Kıraç'ın eve gelip karşısında ev bakmaya gelenleri bulması çok kötü oldu gerçekten. Kıraç'la Mayda'nın ayrılmasını hiç istemiyorum, güzel bir çiftti onlar ve seviyorlardı da birbirlerini. Önümüzdeki bölüm Mayda çıkıp gelirse eğer, Kıraç'ın durumu kurtarmak için çaba göstermesini izlemek isterim. Sadece Beren için çaba gösteriyor adeta, ne Dicle ile aralarındaki o kocaman boşluğu kapatmak için çaba gösteriyor, ne de Mayda'yı geri kazanmak için. Hadi Kıraç, görünmez depresyon hırkanı çıkar da harekete geç. Serkan'ı sal özel hayatına bak.
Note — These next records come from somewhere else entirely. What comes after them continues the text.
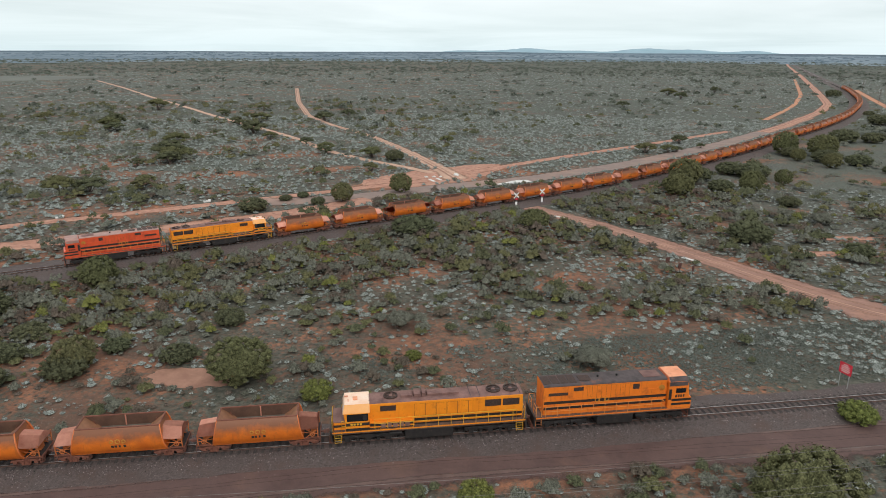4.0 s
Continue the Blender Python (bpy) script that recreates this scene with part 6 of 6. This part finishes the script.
def build_sleepers():
    """Single sleepers on the open stretch before the standing train; the rest as one piece of each track."""
    bm = bmesh.new()
    box(bm, -0.12, 0.12, -1.14, 1.14, 0.36, 0.465, bevel=0.015)
    bed = bpy.data.objects["ballast_bed_near"]
    me = bpy.data.meshes.new("sleeper")
    bm.to_mesh(me)
    bm.free()
    me.materials.append(M_SLEEPER)
    for s in np.arange(N0 - 70, N0 + 34, 0.66):
        c, w = NEAR.at(s), NEAR.way(s)
        ob = new("sleeper", me)
        ob.parent = bed
        ob.matrix_basis = pose(c[0], c[1], 0, 0, 0, math.degrees(math.atan2(w[1], w[0])))
    base = np.array([(x, y, z) for z in (0.36, 0.465) for x, y in ((-0.12, -1.14), (0.12, -1.14), (0.12, 1.14), (-0.12, 1.14))])
    quad = np.array([(4, 5, 6, 7), (0, 1, 5, 4), (1, 2, 6, 5), (2, 3, 7, 6), (3, 0, 4, 7)])
    for line, s0, s1, nm in ((NEAR, N0 + 34, NEAR.s[-1] - 70, "near"), (FAR, 220, FAR.near(330, 731), "far")):
        vs, fs = [], []
        for k, s in enumerate(np.arange(s0, s1, 0.66)):
            c, w = line.at(s), line.way(s)
            v = base.copy()
            v[:, 0], v[:, 1] = c[0] + base[:, 0] * w[0] - base[:, 1] * w[1], c[1] + base[:, 0] * w[1] + base[:, 1] * w[0]
            vs.append(v)
            fs.append(quad + 8 * k)
        ob = raw_mesh("sleepers", np.concatenate(vs), np.concatenate(fs), M_SLEEPER)
        tagged(ob, "weathered sleepers along the railway", "sleepers", kind="stuff")


build_sleepers()


def build_stones():
    """Loose ballast stones on the shoulder of the near railway."""
    rng = np.random.default_rng(77)
    n = 14000
    s = rng.uniform(N0 - 62, N0 + 150, n)
    side = rng.normal(0, 1.0, n)
    side = np.sign(side) * (1.1 + np.abs(side) * 0.95)
    c = np.stack([np.interp(s, NEAR.s, NEAR.p[:, 0]), np.interp(s, NEAR.s, NEAR.p[:, 1])], 1)
    w = np.stack([NEAR.way(v) for v in s[:1]])[0]
    place = c + np.stack([-w[1] * side, w[0] * side], 1)
    high = np.interp(np.abs(side), [0, 1.3, 1.55, 2.7, 3.4, 6], [0.42, 0.42, 0.37, 0.10, 0.01, 0.0])
    r = rng.uniform(0.03, 0.075, n)
    base = np.array([(1, 0, 0), (0, 1, 0), (-1, 0, 0), (0, -1, 0), (0, 0, 1), (0, 0, -1)], float)
    tri = np.array([(0, 1, 4), (1, 2, 4), (2, 3, 4), (3, 0, 4), (1, 0, 5), (2, 1, 5), (3, 2, 5), (0, 3, 5)])
    v = base[None] * r[:, None, None] * rng.uniform(0.6, 1.3, (n, 6, 1))
    v[:, :, :2] += place[:, None]
    v[:, :, 2] += high[:, None]
    f = tri[None] + (np.arange(n) * 6)[:, None, None]
    ob = raw_mesh("ballast_stones", v.reshape(-1, 3), f.reshape(-1, 3), M_STONE)
    tagged(ob, "loose grey ballast stones on the track shoulder", "stones", kind="stuff")


build_stones()
motions()
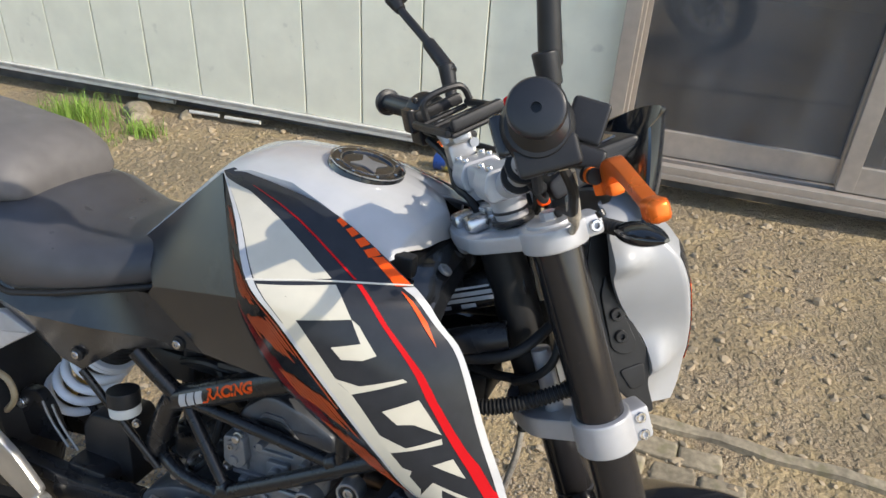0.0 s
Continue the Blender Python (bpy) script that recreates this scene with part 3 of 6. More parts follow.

Bu bölüm içindeki ünlü hikayeleri gayet ölçülü idi, Aslı Tandoğan ile fantastik bilim kurgu çekimi epey güldürdü. Bu kadar yalanlara gerek var mıydı tatlım ya? Fakat düştüm, ayağımı sakatladım yalanından hemen yarım saat sonra gerçekten düşüp ayağını sakatlaması komik olmuş. Ben de ne zaman yalan söylesem, söylediğim yalan başıma gelir. Sette sürekli sorun çıkarıp senaryoyu revize etmeye çalışan dizi oyuncusu Ömer'i tek başına bir odada, hiç konuşmadan, acılar içinde öldüren senaristin intikamı da eğlenceliydi, sosyal medya fenomeninin oyuncu olma macerası da. Çınar'ın "sakın beni etiketleme" deyişi kalp ben. BBG ve rezil reality showlar seviyesine inmeden ekranda görünenin arka planını, sektöre dair çılgınlıkları, enteresan magazin hikayelerini izlemenin hastasıyız. Devam böyle, xoxo.